At this point, I’ve come to believe that most collectors in this space don’t actually know what they want beyond social validation. Those from the old world of art will read that sentence and think, “no shit!”. The expressed reasons like supporting culture, pushing digital frontiers, and reshaping institutions are one thing. The subconscious reasons are another: most just want returns, whether financial or otherwise, sooner rather than later (again, no shit!).
Now we find ourselves here today. Traitmaxxing, avant gay, schizocollage, and art coins (no, not you fxhash) are the talk of the crypto art streets. A community carving out their small corner over the years and showing collectors from elsewhere that Solana had a spark of something culturally definitive. I find myself down the rabbit hole with this scene now too.
What’s compelling about these micro-movements isn’t that they promise permanence or prestige. It’s that they feel alive in a way the ossified blue-chip meta doesn’t. They’re chaotic, internet-native, a little unserious and they’re exactly the kind of energy that got me into crypto in the first place. Maybe that’s why I’ve followed them down the rabbit hole.

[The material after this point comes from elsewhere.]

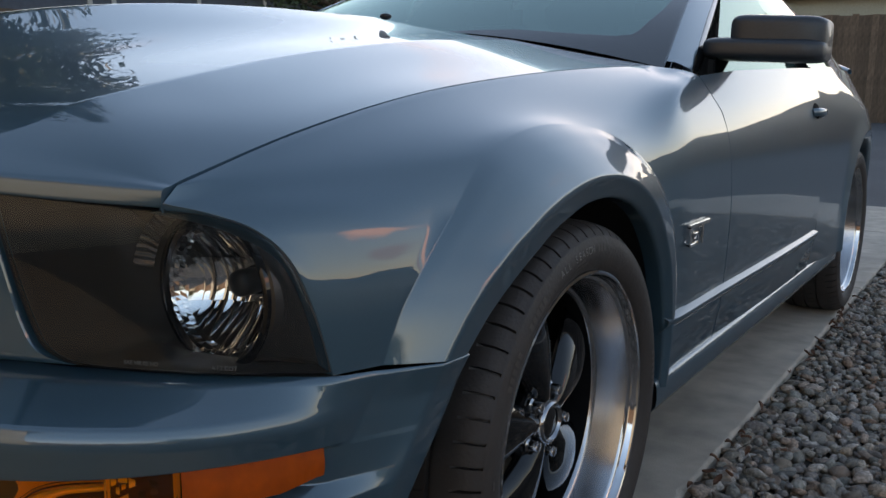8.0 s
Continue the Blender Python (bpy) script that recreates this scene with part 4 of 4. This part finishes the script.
corner = np.array([[on_glass(f, gi + (.995 - gi) * w) for w in np.linspace(0, 1, 9)]
                   for f in np.linspace(-.05, 1, 36) for gi in [float(smooth_interp(f, [-.05, .01, .045, .09, .2, .4, 1], [.28, .50, .72, .855, .892, .938, .955]))]])
cnv, cnf = grid(corner)
corner_me = mesh_from("screen_corner", cnv, cnf)
for mir in (False, True):
    part("screen_band", mirror_mesh(corner_me, "screen_corner_m") if mir else corner_me, GLOSS_BLACK, car, "black printed band round the windscreen")
low = np.array([WSA[0] + np.array([0, .006, -.005]), WSA[1] * .9 + WSA[0] * .1 + np.array([0, .006, -.005])])
bvv, bff = grid(low)
part("screen_band", mesh_from("screen_band_low", bvv, bff), GLOSS_BLACK, car)
# pillars
PP = []
for f in np.linspace(0, 1, 12):
    c = np.array([.775 - .185 * f, .73 + .86 * f, .975 + .345 * f + .025 * math.sin(math.pi * f)])
    PP.append([c + np.array(o) for o in ((-.014, -.01, .004), (-.004, -.018, .010), (.010, .0, .008), (.035, .045, -.008), (.030, .075, -.018), (.0, .07, -.02))])
pp_v, pp_f = grid(np.array(PP))
pp_me = mesh_from("windscreen_pillar", pp_v, pp_f)
TP = []
for f in np.linspace(0, 1, 12):
    c = np.array([.775 - .185 * f, .73 + .86 * f, .975 + .345 * f + .025 * math.sin(math.pi * f)])
    TP.append([c + np.array(o) for o in ((.036, .046, -.008), (.040, .062, -.012), (.042, .082, -.020), (.034, .088, -.022))])
tp_v, tp_f = grid(np.array(TP))
tp_me = mesh_from("pillar_trim", tp_v, tp_f)
DG = []
for f in np.linspace(0, 1, 10):
    DG.append([(.862 - .235 * f - .02 * f * f, .78 + .85 * f * (1 - u) + u * (1.02 - .30 * f * .0) , .945 + .40 * f) for u in np.linspace(0, 1, 12)])
dg_v, dg_f = grid(np.array(DG))
dg_me = mesh_from("door_window", dg_v, dg_f)


def pod(x0, x1, zc0, zc1, hz, yc, hy, sweep, r_end, square=.34, shut=.30):
    """A rounded shell along x: superelliptic sections, both ends drawn in."""
    V = []
    for f in np.r_[0, .004, .015, .04, .09, np.linspace(.16, .84, 8), .91, .96, .985, .996, 1]:
        x = x0 + (x1 - x0) * f
        d = min(x - x0, x1 - x)
        k = math.sqrt(max(0.0, 1 - (1 - min(1, d / r_end)) ** 2)) * shut + 1 - shut if 0 < d else .0
        zc, y = zc0 + (zc1 - zc0) * f, yc + sweep * f * f
        ring = []
        for a in np.linspace(0, 2 * math.pi, 48, endpoint=False):
            c, s = math.cos(a), math.sin(a)
            ring.append((x, y + k * hy * math.copysign(abs(c) ** (square + .12), c), zc + k * hz * math.copysign(abs(s) ** square, s)))
        V.append(ring)
    v, f = grid(np.array(V), closed=True)
    return mesh_from("pod", v, f)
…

That’s true for any of my involvements in the distinct scenes on Bitcoin, Tezos, Solana, and Ethereum. Each chain feels like a different country with its own codes, histories, and small wars. Juggling them is exhausting, but that’s the only honest way to be here and refusing to let one protocol define the whole story.
Whatever it is, it’s that tension that eventually pushed me into curation myself, something that it feels most collectors in this space try to dabble in at some point. Curation became the way I worked through my own confusion about the space, a way to test if art could anchor meaning where everything else felt slippery. Singular, and later Ancora, started as experiments in seeing how far we could push the idea of tying art directly to its digital substrate. Every project felt like a negotiation: how much can you bend the tech without breaking the art, and how much can you bend the art without breaking the tech? In this case, both within and outside of the confines of the Ordinals protocol.

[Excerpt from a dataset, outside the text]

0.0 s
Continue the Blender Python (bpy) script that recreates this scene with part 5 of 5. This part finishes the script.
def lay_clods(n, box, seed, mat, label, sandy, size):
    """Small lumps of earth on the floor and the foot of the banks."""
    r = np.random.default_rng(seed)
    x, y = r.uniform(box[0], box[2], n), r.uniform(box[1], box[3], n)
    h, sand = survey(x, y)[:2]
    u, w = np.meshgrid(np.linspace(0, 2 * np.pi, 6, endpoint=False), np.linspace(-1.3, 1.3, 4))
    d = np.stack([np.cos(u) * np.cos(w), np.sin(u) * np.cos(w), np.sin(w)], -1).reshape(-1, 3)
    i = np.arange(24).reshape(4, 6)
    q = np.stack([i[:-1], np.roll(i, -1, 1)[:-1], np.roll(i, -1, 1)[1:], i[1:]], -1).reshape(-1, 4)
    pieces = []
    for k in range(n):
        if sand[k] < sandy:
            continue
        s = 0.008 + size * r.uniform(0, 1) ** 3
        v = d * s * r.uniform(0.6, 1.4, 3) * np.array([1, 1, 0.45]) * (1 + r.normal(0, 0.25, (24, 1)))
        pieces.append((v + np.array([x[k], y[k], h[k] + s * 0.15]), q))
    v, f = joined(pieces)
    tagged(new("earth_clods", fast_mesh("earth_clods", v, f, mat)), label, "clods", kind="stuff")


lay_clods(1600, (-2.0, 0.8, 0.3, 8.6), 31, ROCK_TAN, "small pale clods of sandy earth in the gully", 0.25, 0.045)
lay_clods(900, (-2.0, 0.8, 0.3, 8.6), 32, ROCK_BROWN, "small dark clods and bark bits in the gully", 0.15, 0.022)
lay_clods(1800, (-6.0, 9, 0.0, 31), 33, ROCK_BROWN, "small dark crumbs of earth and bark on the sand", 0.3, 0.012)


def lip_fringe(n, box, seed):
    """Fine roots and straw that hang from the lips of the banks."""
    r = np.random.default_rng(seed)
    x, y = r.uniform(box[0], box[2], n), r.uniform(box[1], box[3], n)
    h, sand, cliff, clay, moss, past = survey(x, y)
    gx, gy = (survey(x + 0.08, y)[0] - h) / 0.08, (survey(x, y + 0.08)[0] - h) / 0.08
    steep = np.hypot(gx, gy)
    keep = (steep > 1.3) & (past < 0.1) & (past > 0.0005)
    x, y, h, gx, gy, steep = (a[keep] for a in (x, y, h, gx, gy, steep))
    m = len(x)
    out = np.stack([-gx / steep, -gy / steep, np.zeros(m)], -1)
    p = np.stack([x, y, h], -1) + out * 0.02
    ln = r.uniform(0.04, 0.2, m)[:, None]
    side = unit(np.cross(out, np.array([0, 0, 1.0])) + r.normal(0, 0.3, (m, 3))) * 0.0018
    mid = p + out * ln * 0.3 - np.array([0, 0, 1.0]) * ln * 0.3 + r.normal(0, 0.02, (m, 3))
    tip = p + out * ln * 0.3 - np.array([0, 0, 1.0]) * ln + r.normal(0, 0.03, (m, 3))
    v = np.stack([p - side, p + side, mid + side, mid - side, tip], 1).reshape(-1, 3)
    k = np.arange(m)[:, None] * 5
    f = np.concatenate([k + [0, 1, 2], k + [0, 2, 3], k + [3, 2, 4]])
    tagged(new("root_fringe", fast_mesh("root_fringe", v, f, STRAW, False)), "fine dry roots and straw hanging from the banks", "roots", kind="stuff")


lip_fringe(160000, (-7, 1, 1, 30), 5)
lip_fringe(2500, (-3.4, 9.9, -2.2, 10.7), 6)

If most of the space felt like a hall of mirrors, then All At Once, a group show I co-curated with sssluke and Grailers, was the rare exhibition that cut through the noise. To me, it’s still the single most important exhibition done with Ordinals to date. Not because it sold well (it didn’t!), but for one of the first times I felt like Ordinals had escaped the hall of mirrors and proved the scene could be thoughtful, conceptual, and unashamedly itself.
I’ve been in crypto long enough, exploring deeply enough, and frankly making enough money, that I now can’t be bothered to chase every new shiny perp protocol, L1, or whatever’s next. Maybe I’ve “made it” in my own way; not in the sense of pedigree, but in the sense that my attention is worth more than an airdrop. I’m back to moving fast and breaking things with this new lens, but I can confidently say that I still don’t know what the hell I’m doing.
Teenage me mining Dogecoin and late-twenties me fumbling through the crypto art scene aren’t so different in that way. Neither knew what they were doing, but that’s okay. Opinions don’t need to be strong because loosely held ones have gotten me this far, and maybe that’s all I can promise myself going forward.